Britain’s businesses are spending an extra £6bn a year under the Tories as they grapple with an onslaught of red tape, a Conservative-leaning think tank has warned.
Policies introduced by the Tories have added £35bn in expenses on businesses in today’s money, rising to £57bn when including pensions, according to the Centre for Policy Studies (CPS).
While the Government has claimed such increases have been accompanied by offsetting gains, the research estimated the net increase totalled £6bn a year. This is almost akin to a 2p rise in the corporation tax rate, the CPS said.
The think tank collected its findings by scrutinising 3,538 pieces of legislation passed between 2010 and 2019.
The report’s authors emphasised that the rise in the regulatory burden is likely far greater than £6bn given “significant errors” and “miscalculations” in the Government’s impact assessments.
Robert Colvile, director of the CPS, said: “We simply do not know what regulations successive governments have imposed, or what their impact on the economy is - and the picture gets more blurry with every new measure.
“We need to do far more to monitor both the stock and flow of regulation - and to make ill-considered rules both harder to pass and easier to remove.”
The report criticised the Government for failing to properly assess new regulatory costs, claiming figures put forward are “often alarmingly woolly, or riddled with errors”.
Such impact assessments are often produced by junior staff to justify decisions already taken, they said.
The report highlighted examples such as a tax on plastic bags at supermarkets being presented as ‘deregulatory’ and saving businesses £1bn across the parliament.
It comes after the boss of the International Monetary Fund, Kristalina Georgieva, on Thursday urged countries to slash red tape, saying it was “essential for growth”.
A day later, Kemi Badenoch, the Business Secretary, warned that the balance in many Western countries had “tipped too far in favour of the bureaucracy and against the individual consumer, entrepreneur and the innovator”.
Companies across different industries have complained about excessive reporting requirements or needlessly complex rules sucking resources away from other activities.
In the financial sector, the watchdog recently rowed back on its opposition to allowing asset managers to bundle fees for investment bank research with trading costs. It came after backlash from traders claiming the policy was putting pressure on smaller firms and making London less investable.
Meanwhile, British exporters have also been vocal in their criticism of the Government for financial losses from greater checks and levies when trading with the EU.
Conservative minister Andrea Leadsom hit back at such criticism earlier this year, claiming it was the “price you pay for sovereignty”.
The CPS also warned that thousands of EU rules were introduced into law without any costings.
The Government should create an independent regulatory audit office to avoid allowing departments to “mark their own homework”, the report recommended.
Much like the Chancellor has oversight of fiscal policy, it also encouraged the Government to give one senior minister responsibility for regulatory reform and monitoring.

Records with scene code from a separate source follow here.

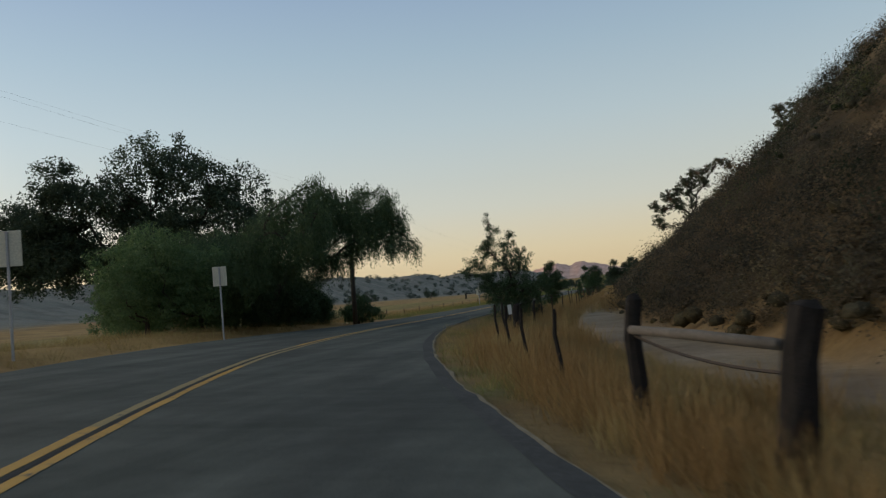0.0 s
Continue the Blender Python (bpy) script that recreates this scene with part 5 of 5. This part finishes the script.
road_sign(-5.4, 53.2, 20, 0.78, 1.05, 2.75, "large sign seen from its bare back on a post")
road_sign(-5.6, 66.6, 20, 0.62, 0.88, 2.5, "small sign seen from its bare back on a post")
road_sign(-5.0, 133.5, 8, 0.62, 0.45, 1.3, "warning sign with a diamond panel seen from behind", True)


def marker_post(x, y, high, two_tone, label, wide=0.095, lean=(0, 0)):
    ob = root("marker_post", pose(x, y, ground_at(x, y), lean[0], lean[1], 8), label, "marker post", "markers along the verge")
    split = high * 0.60 if two_tone else high
    part("shaft", box_bm(wide, 0.02, split + 0.2, (0, 0, split / 2 - 0.1), 0.006), WHITE, ob, "white flexible shaft")
    if two_tone:
        top = part("top", box_bm(wide * 1.05, 0.024, high - split, (0, 0, (high + split) / 2), 0.006), RED, ob, "faded red top")
        part("tip", box_bm(wide * 0.9, 0.022, 0.05, (0, 0, high + 0.02), 0.006), WHITE, top)
    return ob


marker_post(8.2, 205.2, 1.42, True, "red and white marker post by the field fence")
marker_post(7.45, 329.8, 1.42, True, "red and white marker post in the verge", lean=(0, -1))
marker_post(7.7, 224.5, 0.68, False, "short white marker panel in the grass", 0.20)
tip_post = root("marker_post", pose(8.3, 97.5, ground_at(8.3, 97.5), 0, 2, 8), "thin dark steel post with a pale tip", "marker post", "markers along the verge")
part("shaft", box_bm(0.05, 0.03, 1.55, (0, 0, 0.55), 0.005), STEEL, tip_post)
part("tip", box_bm(0.055, 0.035, 0.12, (0, 0, 1.38), 0.005), WHITE, tip_post, "pale painted tip")
panel = root("object_marker", pose(6.65, 72.6, ground_at(6.65, 72.6), 0, -3, 10), "white rectangular marker on a short post", "road marker")
part("post", box_bm(0.05, 0.03, 0.7, (0, 0.03, 0.2), 0.004), STEEL, panel)
part("panel", box_bm(0.18, 0.012, 0.48, (0, 0, 0.72), 0.004), WHITE, panel)
ped = root("utility_pedestal", pose(7.05, 299.3, ground_at(7.05, 299.3), 0, 15, 12), "leaning pale green utility pedestal on the verge", "utility box")
PED = grained("pale_green_plastic", (0.22, 0.30, 0.25), (0.33, 0.41, 0.34), 4.0, 0.6)
ped_body = part("body", box_bm(0.27, 0.24, 0.95, (0, 0, 0.28), 0.03), PED, ped)
part("cap", box_bm(0.31, 0.28, 0.08, (0, 0, 0.78), 0.025), PED, ped)
part("latch", box_bm(0.05, 0.02, 0.07, (0.06, -0.125, 0.62), 0.006), STEEL, ped_body)

# wooden frame of an old gate out in the field
gate = root("timber_gate", pose(-72, 512, ground_at(-72, 512)), "low timber frame standing alone in the field", "gate")
for s in (-4.2, -3.6, 4.2):
    part("post", box_bm(0.45, 0.35, 3.4, (s, 0, 1.5), 0.03), POST, gate)
part("beam", box_bm(9.6, 0.3, 0.4, (0.2, 0, 3.2), 0.03), POST, gate)
part("rail", box_bm(9.0, 0.2, 0.3, (9, 0.4, 0.6), 0.03), POST, gate)

# ---- oncoming car, far down the road ----
CAR = grained("dark_car_paint", (0.03, 0.032, 0.036), (0.05, 0.052, 0.058), 1.0, 0.35, spec=0.5)
RUBBER = grained("tyre_rubber", (0.015, 0.015, 0.015), (0.03, 0.03, 0.03), 6.0, 0.9)
GLASS, _, gb = material("dark_window_glass", 0.08, 0.6)
gb.inputs["Base Color"].default_value = (0.02, 0.025, 0.03, 1)
LAMP, _, lb = material("lit_headlight", 0.2)
lb.inputs["Emission Color"].default_value = (1.0, 0.95, 0.82, 1)
lb.inputs["Emission Strength"].default_value = 60
car = root("car", pose(-1.9, 575, float(road_z(-1.9, 575)), 0, 0, 180), "dark oncoming car with lit headlights", "car")
bm = box_bm(1.8, 4.5, 0.62, (0, 0, 0.62), 0.12)
part("body", bm, CAR, car)
bm = box_bm(1.55, 2.3, 0.58, (0, -0.25, 1.18), 0.16)
part("cabin", bm, CAR, car)
part("windscreen", box_bm(1.32, 0.05, 0.42, (0, 0.90, 1.20), 0.02), GLASS, car)
for sx in (-0.8, 0.8):
    for sy in (-1.4, 1.4):
        wheel = tube_part("wheel", [((sx - 0.11, sy, 0.33), 0.31), ((sx - 0.09, sy, 0.33), 0.33), ((sx + 0.09, sy, 0.33), 0.33), ((sx + 0.11, sy, 0.33), 0.31)], 16, RUBBER, car)
        tube_part("rim", [((sx - 0.115, sy, 0.33), 0.20), ((sx + 0.115, sy, 0.33), 0.20)], 12, GREY_METAL, wheel)
    tube_part("headlight", [((sx * 0.78, 2.20, 0.70), 0.10), ((sx * 0.78, 2.27, 0.70), 0.10)], 12, LAMP, car)
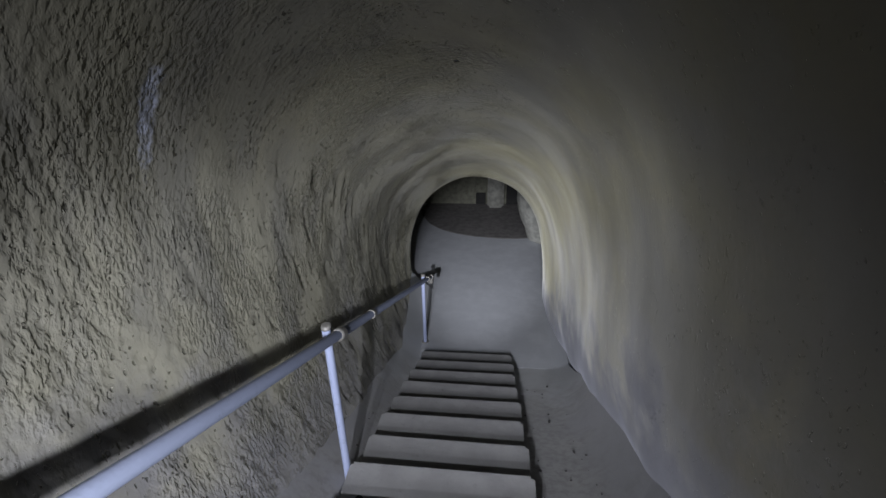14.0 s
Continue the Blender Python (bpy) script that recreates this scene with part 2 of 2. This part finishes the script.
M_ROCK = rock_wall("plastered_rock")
M_EARTH = earth("trodden_earth")
M_STEP = concrete("step_concrete", (0.31, 0.31, 0.315), (0.385, 0.385, 0.39), (0.19, 0.185, 0.18))
M_LANDING = concrete("landing_concrete", (0.50, 0.52, 0.555), (0.57, 0.59, 0.625), (0.40, 0.41, 0.43))
M_RAIL = painted_steel("grey_blue_rail_paint", (0.36, 0.41, 0.57), 0.62, 0.0)
M_POST = painted_steel("pale_blue_post_paint", (0.50, 0.57, 0.82), 0.45, 0.0)
M_CLAMP = painted_steel("galvanised_steel", (0.34, 0.33, 0.31), 0.5, 0.35)
M_DARK = plain("dark_wet_mud", (0.22, 0.21, 0.205), 0.7, 0.006)
M_HOLE = plain("dark_plug", (0.05, 0.05, 0.05), 0.8, 0.002)
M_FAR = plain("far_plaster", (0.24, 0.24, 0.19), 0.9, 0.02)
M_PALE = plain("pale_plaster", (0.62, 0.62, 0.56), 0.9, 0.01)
M_STONE = plain("dark_stone", (0.09, 0.085, 0.085), 0.8, 0.006)
M_BLACK = plain("black_iron_and_shade", (0.03, 0.03, 0.03), 0.6, 0.002)


# ---- building helpers ----
def part(name, bm, material, parent=None, label="", smooth=False):
    me = bpy.data.meshes.new(name)
    bm.to_mesh(me)
    bm.free()
    me.materials.append(material)
    if smooth:
        me.polygons.foreach_set("use_smooth", [True] * len(me.polygons))
    ob = new(name, me)
    if parent:
        ob.parent = parent
    if label:
        tagged(ob, label)
    return ob


def sheet(name, verts, rows, cols, material, label, category):
    """A smooth grid of rows x cols vertices as a piece of the setting."""
    idx = np.arange(rows * cols).reshape(rows, cols)
    quads = np.stack([idx[:-1, :-1], idx[1:, :-1], idx[1:, 1:], idx[:-1, 1:]], -1).reshape(-1, 4)
    me = bpy.data.meshes.new(name)
    me.from_pydata([tuple(v) for v in verts], [], quads.tolist())
    me.polygons.foreach_set("use_smooth", [True] * len(me.polygons))
    me.materials.append(material)
    return tagged(new(name, me), label, category, kind="structure")


def box(bm, x0, x1, y0, y1, z0, z1):
    m = Matrix.LocRotScale(((x0 + x1) / 2, (y0 + y1) / 2, (z0 + z1) / 2), None, (x1 - x0, y1 - y0, z1 - z0))
    return bmesh.ops.create_cube(bm, size=1.0, matrix=m)["verts"]


def rod(bm, a, b, r0, r1=None, seg=18, caps=True):
    a, b = Vector(a), Vector(b)
    turn = (b - a).to_track_quat("Z", "Y").to_matrix().to_4x4()
    m = Matrix.Translation((a + b) / 2) @ turn
    return bmesh.ops.create_cone(bm, cap_ends=caps, segments=seg, radius1=r0, radius2=r0 if r1 is None else r1, depth=(b - a).length, matrix=m)["verts"]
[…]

Sir Jacob Rees-Mogg MP, a former business secretary, said: “Regulation must be taken as seriously as spending. Until it is, the burden on business will increase. This means that the economy will not grow, which will make us all poorer than necessary.”
A government source said: “It’s hard to argue with the findings of this Centre for Policy Studies report. Successive governments have been guilty of regulating as a first choice, rather than a last resort - as Kemi Badenoch noted in her speech to TheCityUK last week. But as of 1 January this year we have scrapped over 2,000 EU laws, with many more to come; and started a smarter regulation programme that will reduce the burden on businesses.”